Choosing A Los Angeles Videographer: Things To Know About Rates And Pricing

Los Angeles videographer

According to Video Maker, the main thing a Los Angeles videographer charges for is his equipment. It makes sense, given that they can’t do their job as best as they can without proper equipment. Even a simple setup—camera, tripod, wireless microphone, and light kit—can cost the videographer upwards of a few thousand dollars. Ergo, this is an investment they need to protect.

But while the bulk of the bill may be their equipment, time and labor are also factors videographers consider when calculating their rates. Knowing what you’re paying for—and comparing it to industry standards—may help you make a better decision when picking a videographer. Likewise, understanding rates can help you choose what type of pricing structure works best for you.

Time

As is true with any career, you also pay for the time of the videographer. While more established names have flat-rates depending on the scope of the project, videographers new to the scene are more likely to charge per hour or per day.

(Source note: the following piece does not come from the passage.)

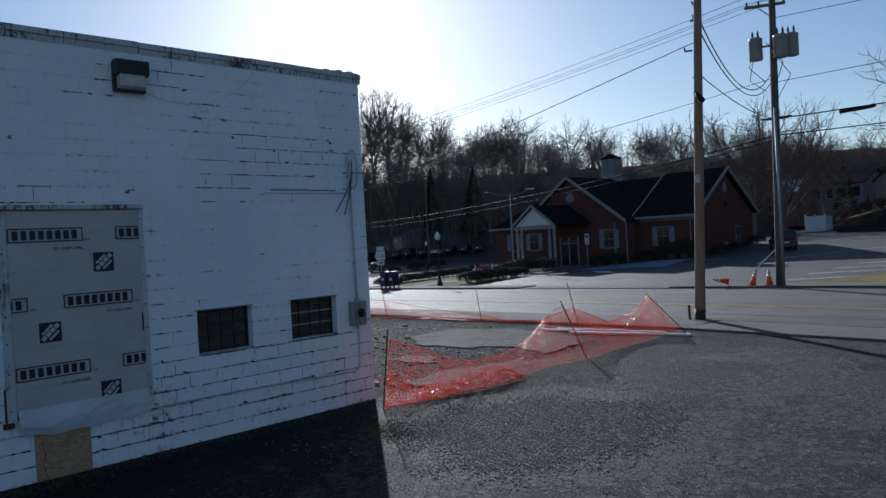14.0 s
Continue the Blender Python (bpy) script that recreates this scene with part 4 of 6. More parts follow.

There really isn’t a better scheme for this; it all depends on what your project needs. If you think it can be done in just an hour or two, you may save more by choosing a videographer with an hourly rate. However, if the timeline is quite complicated, flat rates would work best for you.

  • Hourly

Some freelance videographers charge an hourly rate. These are usually small event videographers that can afford to take on one or two projects in a day. They usually ask for a rough estimate of how long the event will take, calculate it times their hourly rate, and then request for at least half the payment in advance. For instance, a Los Angeles videographer who charges an hourly rate of $100 will cover a 3 hour event for $300, but you’d have to pay him at least $150 first.

One of the advantages of choosing a videographer with an hourly rate means he or she is more or less “locked in” your project. Being paid per hour makes them accountable for every minute less they face a dispute, and thus can’t afford to work on other projects besides yours.

  • Day

Other videographers offer day rates. These are more commonly team of two or three videographers—or video producers—working together, and they’re more suited to large events. If you’re planning to cover a shoot, a tour, or a full-day event, you could save more by getting a day rate instead of a per-hour charge.

For instance, the same Los Angeles videographer who charges an hourly rate of $100 will come to about $800 for eight hours. Meanwhile, a videographer who has a flat rate of $800 per day could cover your event for ten or twelve hours and you wouldn’t have to pay overtime.

  • Project

Those with project rates tend to be a bit pricier, but they also tend to have more time, more staff, and better equipment. Again, there are exceptions to this rule. Videographers with a flat rate per project could ask as much $4,000 to shoot, edit, and produce a commercial. This means that regardless of the number of days it takes him to finish—whether two, three, or a whole week—you end up paying the same amount.

Depending on the scope of your project, this option could save you a ton of money. Most Los Angeles video production companies tend to charge per project rather than per hour or day, mostly because the scope of the projects they normally take on would amount to a ridiculous sum if calculated by a per-hour or per-day rate.